Material provided:
◆ ◆ ◆ ◆ ◆

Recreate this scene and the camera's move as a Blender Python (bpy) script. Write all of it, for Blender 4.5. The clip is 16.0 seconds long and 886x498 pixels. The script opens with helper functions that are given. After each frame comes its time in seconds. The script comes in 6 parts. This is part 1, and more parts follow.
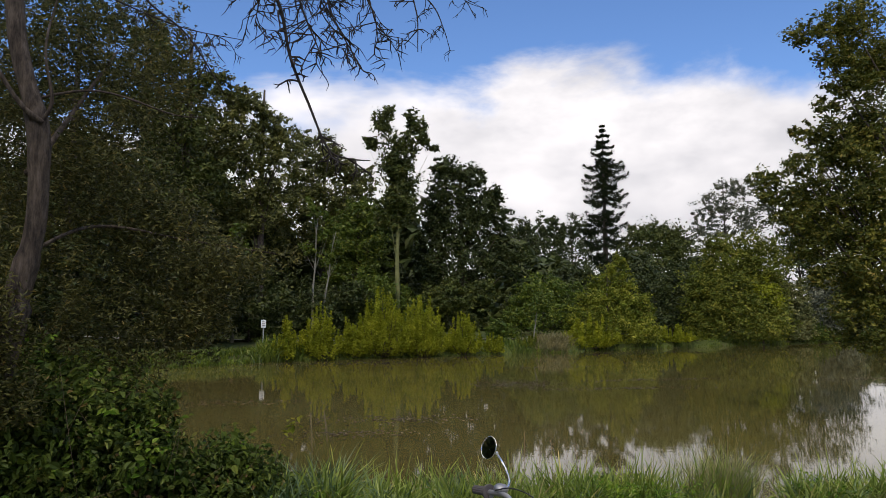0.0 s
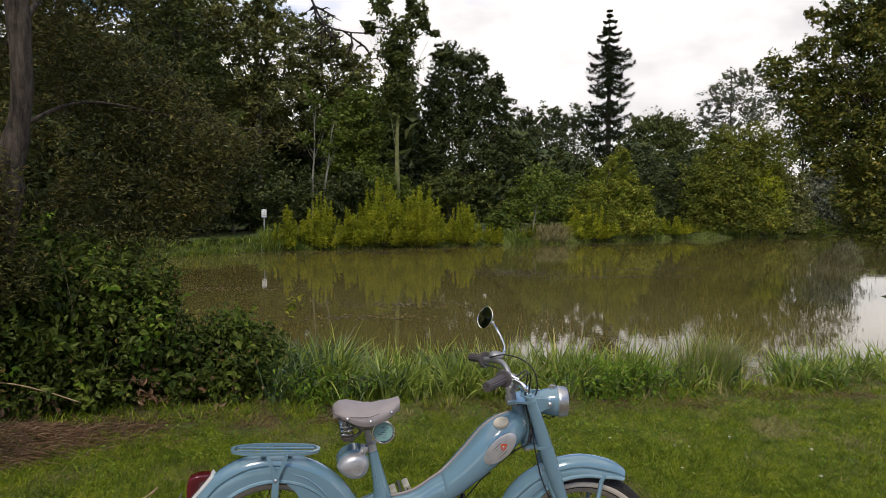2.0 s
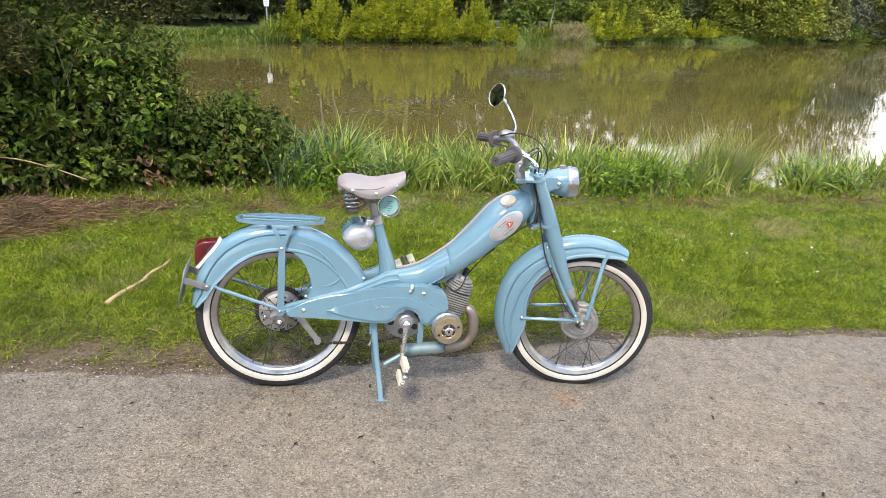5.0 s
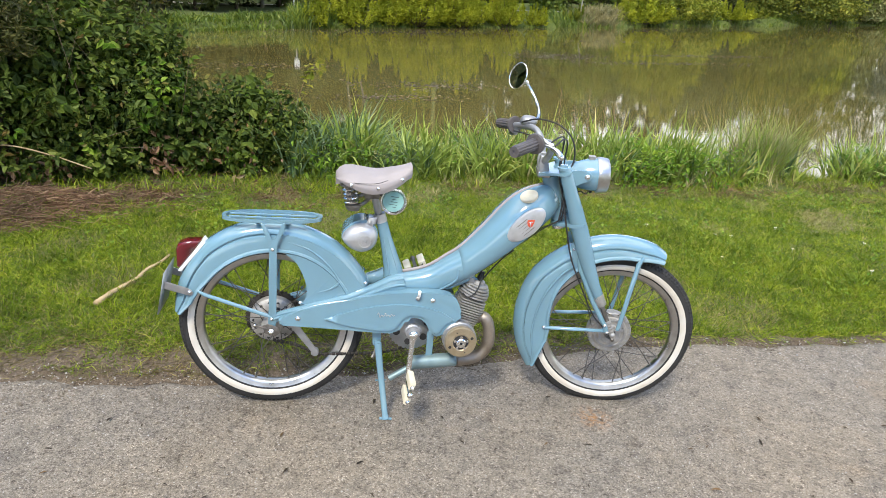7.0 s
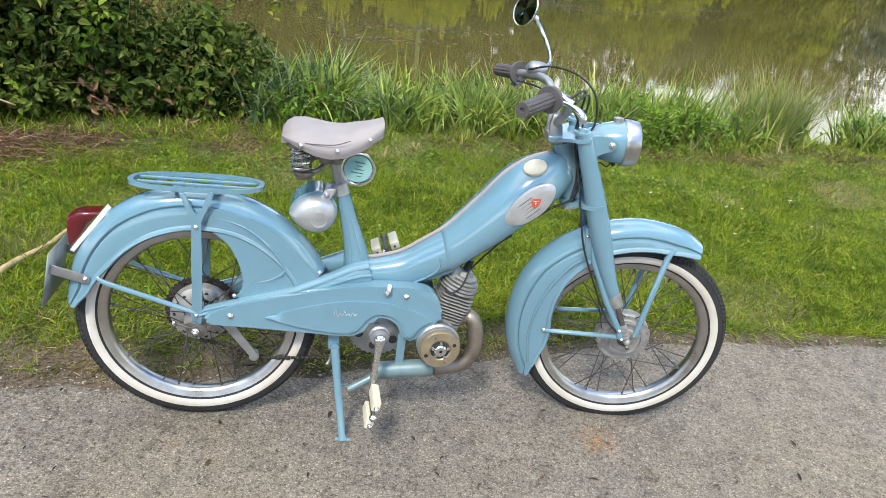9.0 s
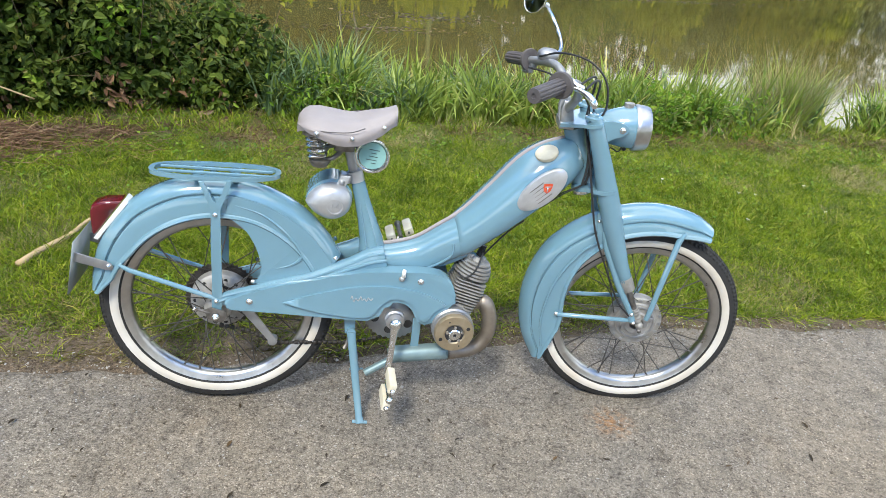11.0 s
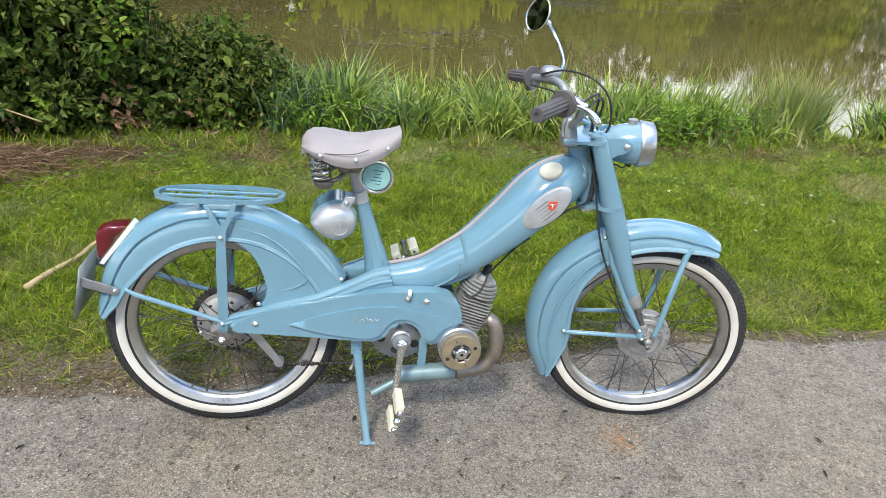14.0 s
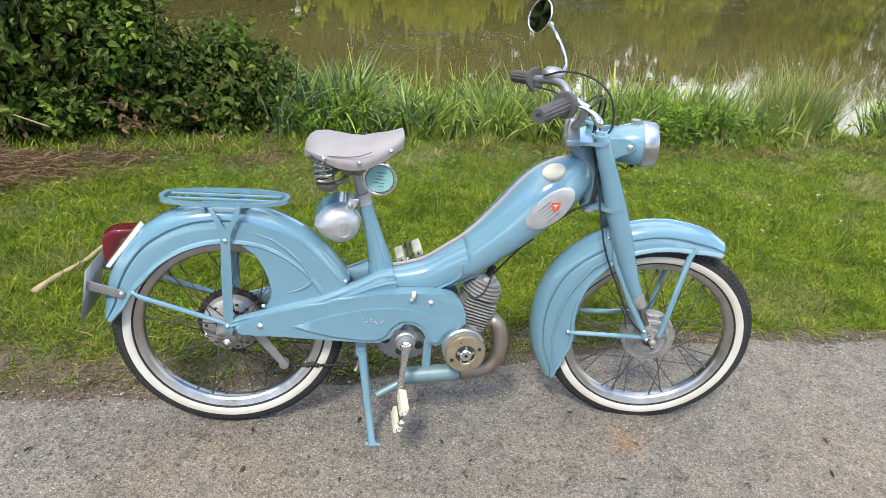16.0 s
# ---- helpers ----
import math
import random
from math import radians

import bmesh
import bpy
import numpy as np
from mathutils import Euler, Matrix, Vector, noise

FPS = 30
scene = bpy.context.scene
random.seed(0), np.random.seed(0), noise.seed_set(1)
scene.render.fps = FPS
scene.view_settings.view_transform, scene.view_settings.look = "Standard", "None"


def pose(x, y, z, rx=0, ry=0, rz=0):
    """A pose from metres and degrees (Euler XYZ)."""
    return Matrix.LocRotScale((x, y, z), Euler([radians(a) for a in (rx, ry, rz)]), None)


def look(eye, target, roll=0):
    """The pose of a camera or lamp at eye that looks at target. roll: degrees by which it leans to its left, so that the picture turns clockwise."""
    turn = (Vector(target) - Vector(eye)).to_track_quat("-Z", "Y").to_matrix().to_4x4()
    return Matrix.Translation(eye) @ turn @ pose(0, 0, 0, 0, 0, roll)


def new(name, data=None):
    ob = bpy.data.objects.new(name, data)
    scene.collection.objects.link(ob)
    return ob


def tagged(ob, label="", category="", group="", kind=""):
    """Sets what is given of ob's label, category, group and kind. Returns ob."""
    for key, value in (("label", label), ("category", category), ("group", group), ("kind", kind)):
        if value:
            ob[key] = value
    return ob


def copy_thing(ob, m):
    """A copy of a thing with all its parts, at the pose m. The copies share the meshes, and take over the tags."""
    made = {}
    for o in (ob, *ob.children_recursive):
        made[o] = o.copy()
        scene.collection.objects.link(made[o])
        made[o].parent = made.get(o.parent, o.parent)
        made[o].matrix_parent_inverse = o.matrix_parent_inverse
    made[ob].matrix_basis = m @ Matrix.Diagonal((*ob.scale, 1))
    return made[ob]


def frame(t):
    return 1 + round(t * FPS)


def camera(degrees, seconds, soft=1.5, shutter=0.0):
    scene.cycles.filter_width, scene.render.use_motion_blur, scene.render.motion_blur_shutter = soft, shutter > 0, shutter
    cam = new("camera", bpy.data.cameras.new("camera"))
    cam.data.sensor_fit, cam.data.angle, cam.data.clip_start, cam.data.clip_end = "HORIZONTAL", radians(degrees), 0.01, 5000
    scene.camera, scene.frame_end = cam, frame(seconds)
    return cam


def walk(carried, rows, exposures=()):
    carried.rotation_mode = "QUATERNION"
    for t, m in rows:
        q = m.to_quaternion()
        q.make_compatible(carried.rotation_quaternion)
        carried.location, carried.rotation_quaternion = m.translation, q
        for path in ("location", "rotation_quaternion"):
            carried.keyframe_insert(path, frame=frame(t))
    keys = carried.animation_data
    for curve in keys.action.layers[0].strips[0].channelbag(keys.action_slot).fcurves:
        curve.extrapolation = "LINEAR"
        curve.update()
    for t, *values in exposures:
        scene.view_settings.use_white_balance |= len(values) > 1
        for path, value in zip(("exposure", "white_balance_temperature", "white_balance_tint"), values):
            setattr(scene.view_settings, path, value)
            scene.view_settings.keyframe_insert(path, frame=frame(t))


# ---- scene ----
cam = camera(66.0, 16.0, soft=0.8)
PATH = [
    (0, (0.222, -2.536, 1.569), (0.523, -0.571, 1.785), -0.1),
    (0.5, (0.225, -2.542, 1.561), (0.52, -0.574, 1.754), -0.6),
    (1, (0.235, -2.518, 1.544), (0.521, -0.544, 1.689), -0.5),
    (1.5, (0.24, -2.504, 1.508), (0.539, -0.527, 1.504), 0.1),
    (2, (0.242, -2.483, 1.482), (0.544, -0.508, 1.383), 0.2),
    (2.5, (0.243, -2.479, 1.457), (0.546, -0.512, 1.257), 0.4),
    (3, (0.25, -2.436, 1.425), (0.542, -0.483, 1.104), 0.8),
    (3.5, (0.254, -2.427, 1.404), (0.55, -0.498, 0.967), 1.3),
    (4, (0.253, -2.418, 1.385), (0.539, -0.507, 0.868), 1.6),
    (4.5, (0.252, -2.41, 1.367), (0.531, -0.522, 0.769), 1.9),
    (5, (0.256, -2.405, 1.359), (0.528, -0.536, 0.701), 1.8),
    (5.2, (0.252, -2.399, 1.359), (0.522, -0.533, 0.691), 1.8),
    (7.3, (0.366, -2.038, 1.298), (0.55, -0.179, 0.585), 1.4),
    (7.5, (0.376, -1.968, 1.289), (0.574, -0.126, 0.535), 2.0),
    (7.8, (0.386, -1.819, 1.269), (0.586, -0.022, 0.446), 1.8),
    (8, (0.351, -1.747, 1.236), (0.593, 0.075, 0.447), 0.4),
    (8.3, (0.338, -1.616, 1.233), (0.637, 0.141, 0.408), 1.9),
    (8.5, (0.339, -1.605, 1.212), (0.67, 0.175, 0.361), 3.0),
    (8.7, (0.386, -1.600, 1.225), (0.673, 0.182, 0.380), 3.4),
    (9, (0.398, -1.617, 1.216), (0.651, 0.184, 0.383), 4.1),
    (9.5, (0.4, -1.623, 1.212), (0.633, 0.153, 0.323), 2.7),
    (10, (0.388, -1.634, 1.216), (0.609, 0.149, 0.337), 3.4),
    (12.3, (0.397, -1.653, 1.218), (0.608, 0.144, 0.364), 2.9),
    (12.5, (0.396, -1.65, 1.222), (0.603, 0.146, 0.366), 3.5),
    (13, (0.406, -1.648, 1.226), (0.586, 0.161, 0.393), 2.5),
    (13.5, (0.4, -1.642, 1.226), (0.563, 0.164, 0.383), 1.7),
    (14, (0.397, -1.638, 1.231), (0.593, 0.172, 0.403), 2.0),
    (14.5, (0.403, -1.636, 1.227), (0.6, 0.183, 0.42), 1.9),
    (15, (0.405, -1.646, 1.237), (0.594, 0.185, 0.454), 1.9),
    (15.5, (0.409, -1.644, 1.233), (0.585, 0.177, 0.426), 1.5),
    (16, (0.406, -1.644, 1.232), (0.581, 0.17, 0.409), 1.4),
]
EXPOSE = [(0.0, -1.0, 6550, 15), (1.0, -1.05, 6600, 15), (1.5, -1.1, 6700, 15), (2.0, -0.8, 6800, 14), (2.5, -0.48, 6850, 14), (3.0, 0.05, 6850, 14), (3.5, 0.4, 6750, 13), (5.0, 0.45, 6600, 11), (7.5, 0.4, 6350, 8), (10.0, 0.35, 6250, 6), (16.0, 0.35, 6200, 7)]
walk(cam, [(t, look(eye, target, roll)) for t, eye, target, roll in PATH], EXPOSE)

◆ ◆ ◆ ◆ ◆

Directions: With the pictures left out, restate word for word every line of the data above, from the first down to the line that contains "pose from metres".

Task answer:
Recreate this scene and the camera's move as a Blender Python (bpy) script. Write all of it, for Blender 4.5. The clip is 16.0 seconds long and 886x498 pixels. The script opens with helper functions that are given. After each frame comes its time in seconds. The script comes in 6 parts. This is part 1, and more parts follow.
0.0 s
2.0 s
5.0 s
7.0 s
9.0 s
11.0 s
14.0 s
16.0 s
# ---- helpers ----
import math
import random
from math import radians

import bmesh
import bpy
import numpy as np
from mathutils import Euler, Matrix, Vector, noise

FPS = 30
scene = bpy.context.scene
random.seed(0), np.random.seed(0), noise.seed_set(1)
scene.render.fps = FPS
scene.view_settings.view_transform, scene.view_settings.look = "Standard", "None"


def pose(x, y, z, rx=0, ry=0, rz=0):
    """A pose from metres and degrees (Euler XYZ)."""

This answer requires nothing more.